What is to be transcribed is the run of lines opening with the one that has "turn = (Vector(target)" and closing with the one that has "q.make_compatible(carried.rotation_quaternion)", and only that run, exactly.

# Start of SUPPLIED MATERIAL

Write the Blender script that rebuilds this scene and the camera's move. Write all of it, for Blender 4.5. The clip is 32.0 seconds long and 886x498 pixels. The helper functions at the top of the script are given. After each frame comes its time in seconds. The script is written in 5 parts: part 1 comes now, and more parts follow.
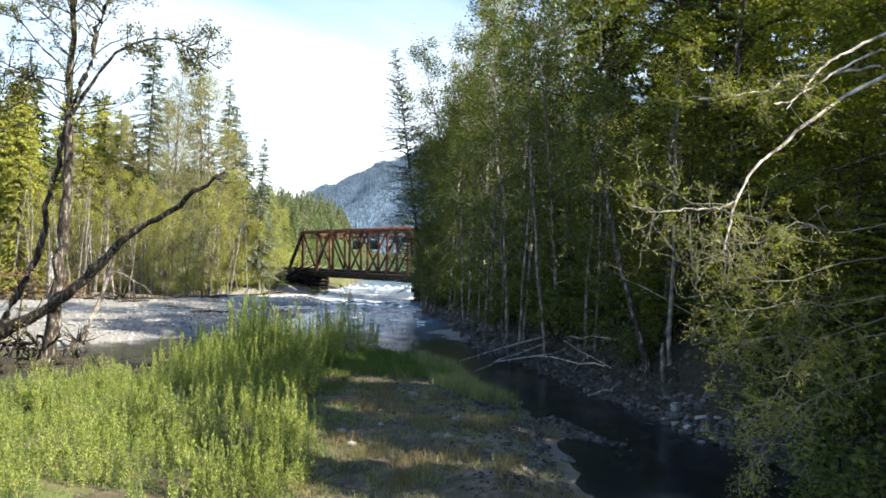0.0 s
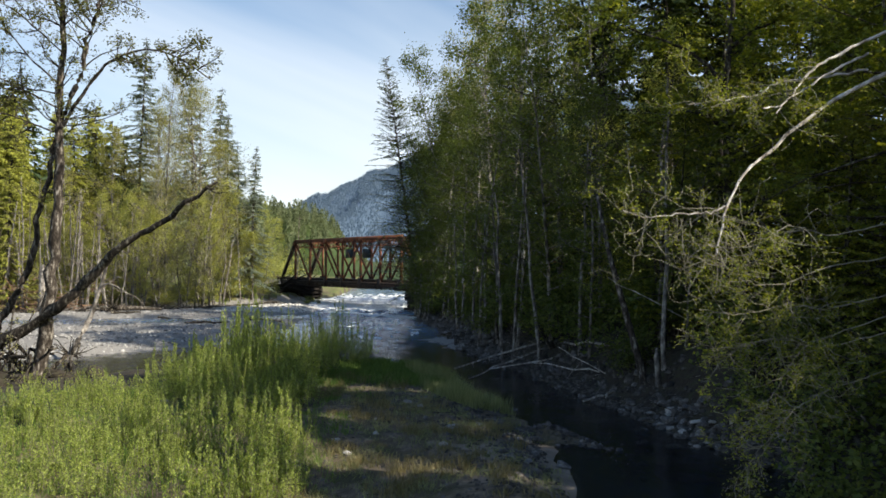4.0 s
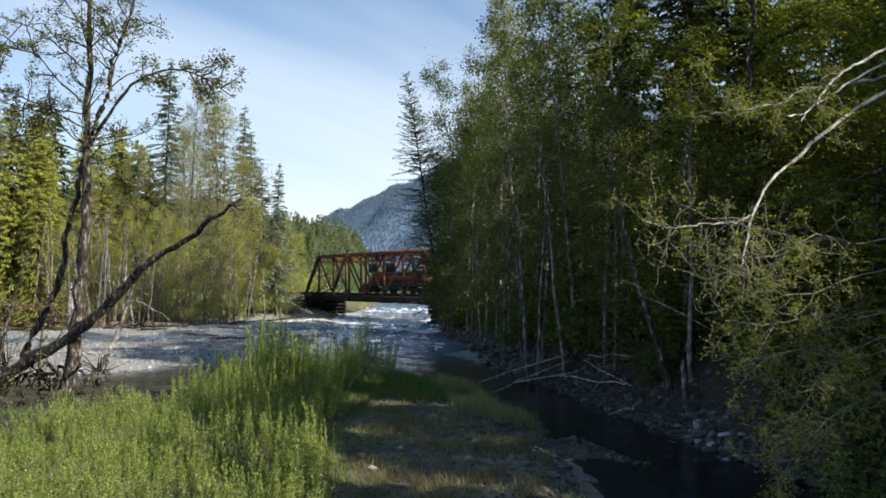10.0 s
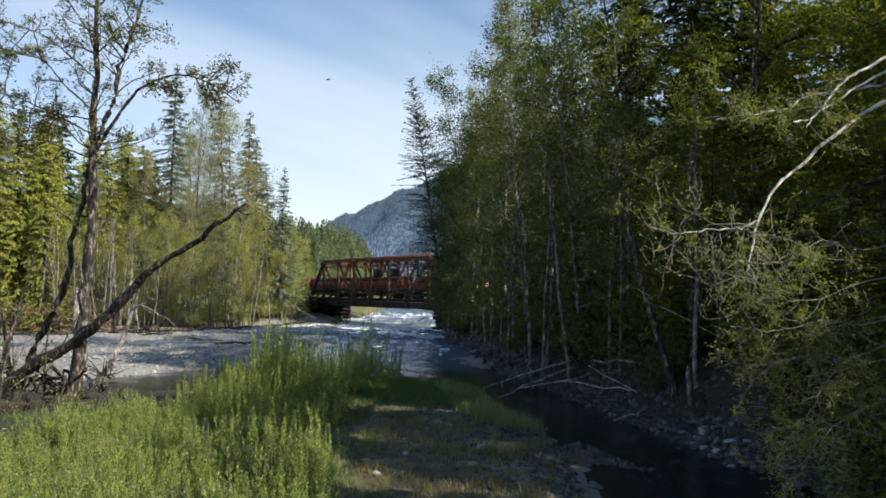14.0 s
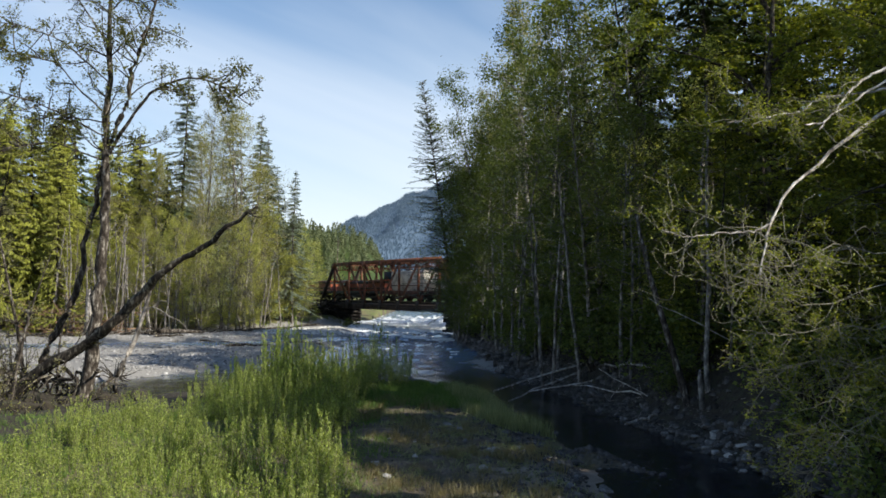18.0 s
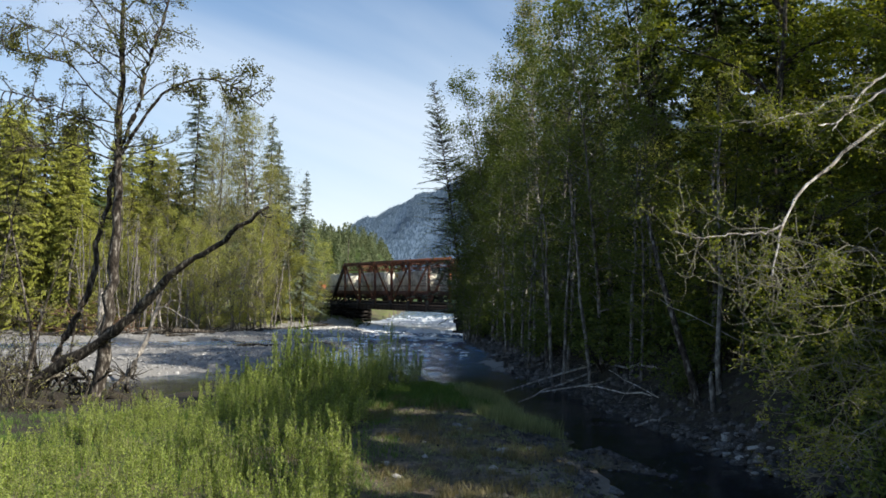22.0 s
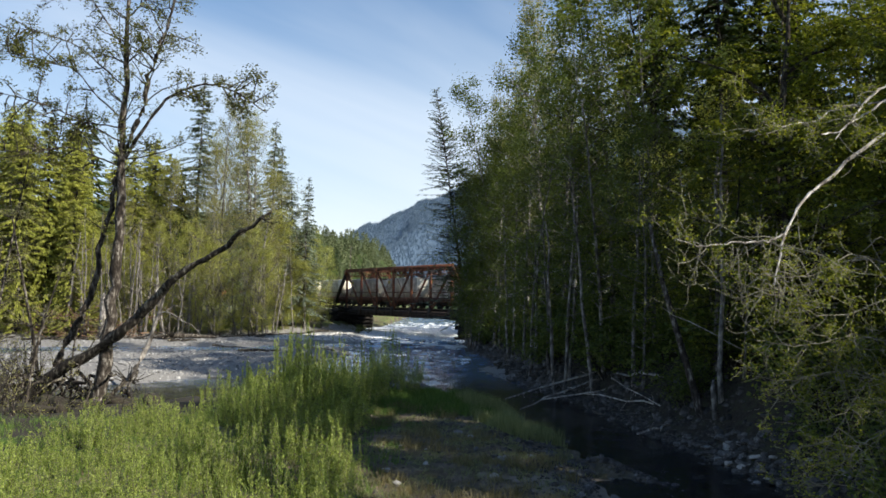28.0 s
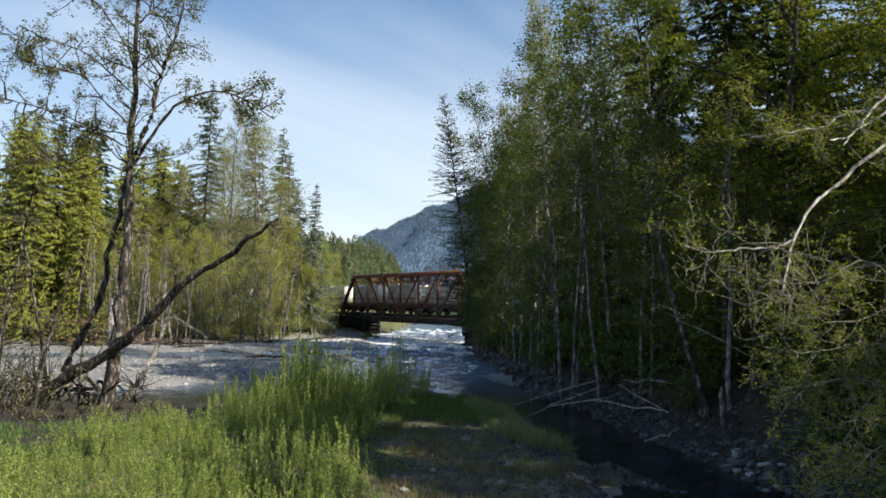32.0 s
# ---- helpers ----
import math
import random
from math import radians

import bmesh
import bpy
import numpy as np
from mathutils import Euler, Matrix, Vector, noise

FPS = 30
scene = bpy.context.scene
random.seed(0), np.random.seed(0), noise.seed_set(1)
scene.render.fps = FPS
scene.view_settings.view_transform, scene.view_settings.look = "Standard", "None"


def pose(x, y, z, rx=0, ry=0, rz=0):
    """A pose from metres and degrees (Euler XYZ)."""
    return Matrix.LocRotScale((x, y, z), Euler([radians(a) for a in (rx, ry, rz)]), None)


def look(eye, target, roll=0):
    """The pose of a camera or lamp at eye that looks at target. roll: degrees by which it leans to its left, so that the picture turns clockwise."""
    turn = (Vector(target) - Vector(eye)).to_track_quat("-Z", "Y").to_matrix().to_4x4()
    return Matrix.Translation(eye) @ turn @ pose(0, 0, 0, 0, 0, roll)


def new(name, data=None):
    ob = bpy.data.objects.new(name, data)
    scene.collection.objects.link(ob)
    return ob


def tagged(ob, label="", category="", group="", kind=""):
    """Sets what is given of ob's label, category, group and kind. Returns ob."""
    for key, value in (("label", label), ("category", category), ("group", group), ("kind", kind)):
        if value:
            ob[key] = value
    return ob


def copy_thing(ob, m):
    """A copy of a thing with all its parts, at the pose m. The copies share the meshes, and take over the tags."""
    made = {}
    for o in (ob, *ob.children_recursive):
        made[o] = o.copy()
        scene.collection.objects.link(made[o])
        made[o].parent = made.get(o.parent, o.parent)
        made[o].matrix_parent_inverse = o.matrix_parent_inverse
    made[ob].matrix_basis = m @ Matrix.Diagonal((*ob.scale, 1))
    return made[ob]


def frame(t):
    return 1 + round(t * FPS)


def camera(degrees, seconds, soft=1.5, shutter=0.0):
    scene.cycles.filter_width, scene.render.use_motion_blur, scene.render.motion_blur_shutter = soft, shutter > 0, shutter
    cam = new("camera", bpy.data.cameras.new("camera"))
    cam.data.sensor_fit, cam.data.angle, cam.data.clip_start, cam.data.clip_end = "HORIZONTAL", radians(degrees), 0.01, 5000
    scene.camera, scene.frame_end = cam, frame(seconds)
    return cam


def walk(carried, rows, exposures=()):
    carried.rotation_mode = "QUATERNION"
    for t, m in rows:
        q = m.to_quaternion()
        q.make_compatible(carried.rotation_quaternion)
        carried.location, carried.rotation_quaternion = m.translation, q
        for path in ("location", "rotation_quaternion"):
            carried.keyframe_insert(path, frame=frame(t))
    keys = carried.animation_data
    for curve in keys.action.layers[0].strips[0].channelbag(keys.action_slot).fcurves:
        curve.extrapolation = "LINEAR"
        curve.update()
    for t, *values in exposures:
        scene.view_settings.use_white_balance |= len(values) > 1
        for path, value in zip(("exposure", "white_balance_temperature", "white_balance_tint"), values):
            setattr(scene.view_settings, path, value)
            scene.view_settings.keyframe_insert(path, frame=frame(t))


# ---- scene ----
cam = camera(59.0, 32.0, soft=1.7)
EYE = (0.0, 0.0, 6.3)
PATH = [  # seconds, turn to the right, tilt up, lean to the left (degrees)
    (0, 2.67, 0.72, 1.05), (0.5, 2.75, 0.46, 1.33), (1, 2.69, 0.57, 1.24), (1.5, 2.67, 0.75, 0.97),
    (2, 2.65, 0.76, 0.61), (2.5, 2.81, 0.83, 0.52), (3, 3.04, 0.98, 0.43), (3.5, 3.18, 1.15, 0.35),
    (5.5, 2.68, 1.59, 0.10), (6, 1.77, 1.71, 0.00), (6.5, 1.57, 1.79, -0.09), (7, 1.66, 1.89, -0.20),
    (7.5, 1.80, 1.98, -0.22), (8, 1.74, 2.05, -0.25), (8.5, 1.64, 2.10, -0.28), (9, 1.59, 2.16, -0.26),
    (9.5, 1.57, 2.21, -0.28), (10, 1.51, 2.27, -0.33), (10.5, 1.44, 2.31, -0.35), (11, 1.42, 2.39, -0.40),
    (11.5, 1.38, 2.44, -0.42), (12, 1.38, 2.49, -0.46), (12.5, 1.30, 2.53, -0.40), (13, 1.27, 2.57, -0.30),
    (13.5, 1.21, 2.60, -0.27), (14, 1.16, 2.66, -0.21), (14.5, 1.10, 2.68, -0.21), (16.5, 0.79, 2.80, -0.01),
    (17, 0.66, 2.82, -0.06), (17.5, 0.50, 2.85, -0.03), (18, 0.39, 2.87, -0.05), (18.5, 0.27, 2.88, 0.01),
    (19, 0.29, 2.88, 0.01), (19.5, 0.10, 2.89, -0.06), (20, 0.00, 2.90, 0.00), (20.5, -0.10, 2.90, 0.03),
    (21, -0.10, 2.91, 0.10), (21.5, -0.09, 2.91, 0.13), (22, -0.37, 2.91, 0.12), (22.5, -0.38, 2.90, 0.08),
    (23, -0.36, 2.95, 0.08), (23.5, -0.30, 2.94, 0.01), (24, -0.29, 2.95, 0.07), (24.5, -0.24, 2.97, 0.16),
    (25, -0.27, 2.97, 0.26), (25.5, -0.26, 2.97, 0.30), (27.5, -0.50, 3.25, 0.48), (28, -0.53, 3.39, 0.47),
    (28.5, -0.53, 3.48, 0.42), (29, -0.53, 3.54, 0.41), (29.5, -0.57, 3.60, 0.38), (30, -0.54, 3.63, 0.27),
    (30.5, -0.57, 3.70, 0.32), (31, -0.69, 3.76, 0.34), (31.5, -1.08, 3.83, 0.44), (32, -1.05, 3.84, 0.50),
]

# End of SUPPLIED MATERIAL

ANSWER TO THE PROBLEM:
    turn = (Vector(target) - Vector(eye)).to_track_quat("-Z", "Y").to_matrix().to_4x4()
    return Matrix.Translation(eye) @ turn @ pose(0, 0, 0, 0, 0, roll)


def new(name, data=None):
    ob = bpy.data.objects.new(name, data)
    scene.collection.objects.link(ob)
    return ob


def tagged(ob, label="", category="", group="", kind=""):
    """Sets what is given of ob's label, category, group and kind. Returns ob."""
    for key, value in (("label", label), ("category", category), ("group", group), ("kind", kind)):
        if value:
            ob[key] = value
    return ob


def copy_thing(ob, m):
    """A copy of a thing with all its parts, at the pose m. The copies share the meshes, and take over the tags."""
    made = {}
    for o in (ob, *ob.children_recursive):
        made[o] = o.copy()
        scene.collection.objects.link(made[o])
        made[o].parent = made.get(o.parent, o.parent)
        made[o].matrix_parent_inverse = o.matrix_parent_inverse
    made[ob].matrix_basis = m @ Matrix.Diagonal((*ob.scale, 1))
    return made[ob]


def frame(t):
    return 1 + round(t * FPS)


def camera(degrees, seconds, soft=1.5, shutter=0.0):
    scene.cycles.filter_width, scene.render.use_motion_blur, scene.render.motion_blur_shutter = soft, shutter > 0, shutter
    cam = new("camera", bpy.data.cameras.new("camera"))
    cam.data.sensor_fit, cam.data.angle, cam.data.clip_start, cam.data.clip_end = "HORIZONTAL", radians(degrees), 0.01, 5000
    scene.camera, scene.frame_end = cam, frame(seconds)
    return cam


def walk(carried, rows, exposures=()):
    carried.rotation_mode = "QUATERNION"
    for t, m in rows:
        q = m.to_quaternion()
        q.make_compatible(carried.rotation_quaternion)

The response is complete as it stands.